Since the computer port can probably only supply up to 20 or 25 milliamp, I figure for 10 milliamp (ma), to be on the safe side.
So E/I=R or 3.5/.010 = 350 ohms. I had some 330 ohms, which figures to be .0107 amp, so they should work fine. (.0107 amp = 10.7 ma)
For 12 volts, I used 12-1.5=10.5
So I figured the resistance for that side the same as above, but using 10.5 for E instead of 3.5.
I usually dont have the exact resistor on hand, but you can usually go up or down a little.
I plan to test these optos on my breadboard when they come in. I may have to adjust the values of the resistors.
To figure for the transistor side of the opto, you need to know the transistors IF (Forwarding current) and IMax (maximum current).
These should be on the datasheet.
Using the above formula, you figure what you need to get the IF and not overload the transistor or the power supply.
If you would like me to figure all this for you, just give me the number of the device you are thinking of using, I will be glad to figure what you need.

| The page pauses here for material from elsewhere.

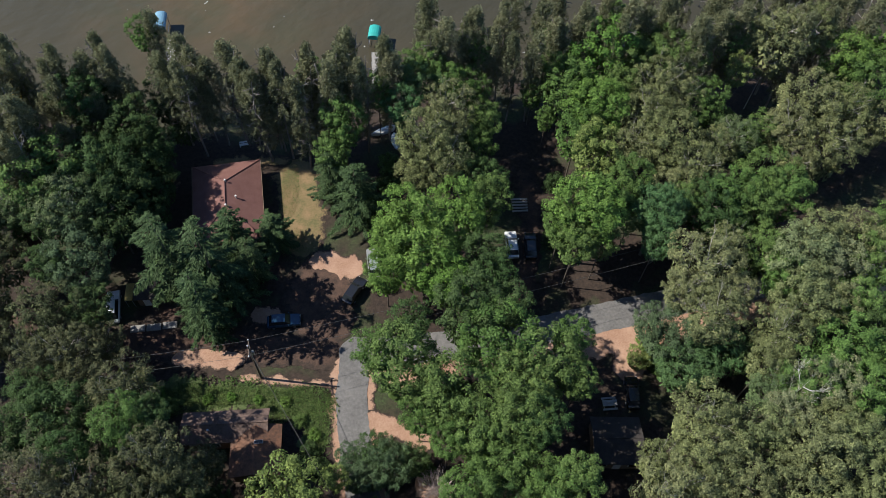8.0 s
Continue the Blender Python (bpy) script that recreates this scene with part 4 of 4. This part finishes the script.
def gable(bm, x0, x1, y0, y1, eave, rise, along="x", lip=0.14):
    """A gable roof shell with a thickness over a rectangle."""
    mid = (y0 + y1) / 2 if along == "x" else (x0 + x1) / 2
    ends = (x0, x1) if along == "x" else (y0, y1)
    sides = (y0, y1) if along == "x" else (x0, x1)
    rings = []
    for e in ends:
        prof = [(sides[0], eave), (mid, eave + rise), (sides[1], eave), (sides[1], eave - lip), (mid, eave + rise - lip), (sides[0], eave - lip)]
        rings.append([bm.verts.new((e, s, z) if along == "x" else (s, e, z)) for s, z in prof])
    for k in range(6):
        bm.faces.new((rings[0][k], rings[0][(k + 1) % 6], rings[1][(k + 1) % 6], rings[1][k]))
    for r in rings:
        bm.faces.new((r[0], r[1], r[4], r[5]))
        bm.faces.new((r[1], r[2], r[3], r[4]))
    bmesh.ops.recalc_face_normals(bm, faces=bm.faces)
    return bm


def brown_cottage():
    ob = tagged(thing("house", -22.2, 30.0, 0, radians(2.5)), "brown cottage with a leaf-littered angled shingle roof", "house")
    part("wall", boxed(-5.6, 0.35, -0.3, 4.0, 3.7, 3.1), SIDING, ob)
    part("wall", boxed(0.35, -3.9, -0.3, 5.7, 0.34, 3.0), SIDING, ob)
    roof = part("roof", gable(bmesh.new(), -6.0, 4.5, 0.0, 4.1, 3.15, 0.95), BROWN_ROOF, ob, "dark shingle roof with fallen leaves, sun dapples in its mottle")
    part("roof", gable(bmesh.new(), 0.0, 6.1, -4.3, 2.0, 3.1, 0.9, "y"), RUSTY_ROOF, ob, "shingle roof covered with rusty fallen needles")
    part("ridge_cap", tube(bmesh.new(), (-6.0, 2.05, 4.12), (4.5, 2.05, 4.12), 0.09, 0.09, 6), BROWN_ROOF, roof)
    sky_light = part("skylight", boxed(2.95, -0.6, 3.95, 4.05, -0.15, 4.06, edge=0.02), STEEL, ob, "grey metal skylight")
    part("pane", boxed(3.02, -0.54, 4.0, 3.98, -0.21, 4.075), GLASS_DARK, sky_light)
    part("chimney", tube(bmesh.new(), (-2.5, 1.2, 3.4), (-2.5, 1.2, 4.7), 0.14, 0.14, 10), STEEL, roof, "metal stove pipe")
    for px in (-4.6, -2.2):
        win = part("window", boxed(px - 0.6, 0.3, 1.0, px + 0.6, 0.4, 2.1), WHITE, ob)
        part("pane", boxed(px - 0.52, 0.285, 1.08, px + 0.52, 0.415, 2.02), GLASS_DARK, win)
    win = part("window", boxed(2.2, -3.96, 1.0, 3.8, -3.86, 2.1), WHITE, ob)
    part("pane", boxed(2.28, -3.975, 1.08, 3.72, -3.845, 2.02), GLASS_DARK, win)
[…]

But it aint rocket science. Im sure you can do it.
bfauska:
I remember reading in the past about the pins of a parallel port doing various things on boot. I don't remember what the application was, I think it was a masking system for a home theater screen or something. Anyway, my point is that I think it applies to enough computers that people should plan on working around it somehow. I think the delay on boot for that circuit would be the best bet, you could run the delay fairly long if you wanted to be safe, the monitor shouldn't have to rotate until you are in the menu and choose a game right? I haven't looked too close at your schematic, but I imagine you could drop a time delay relay into the power supply for your motor control circuit. Trigger the relay from the 5v or 12v in your computer and your good to go.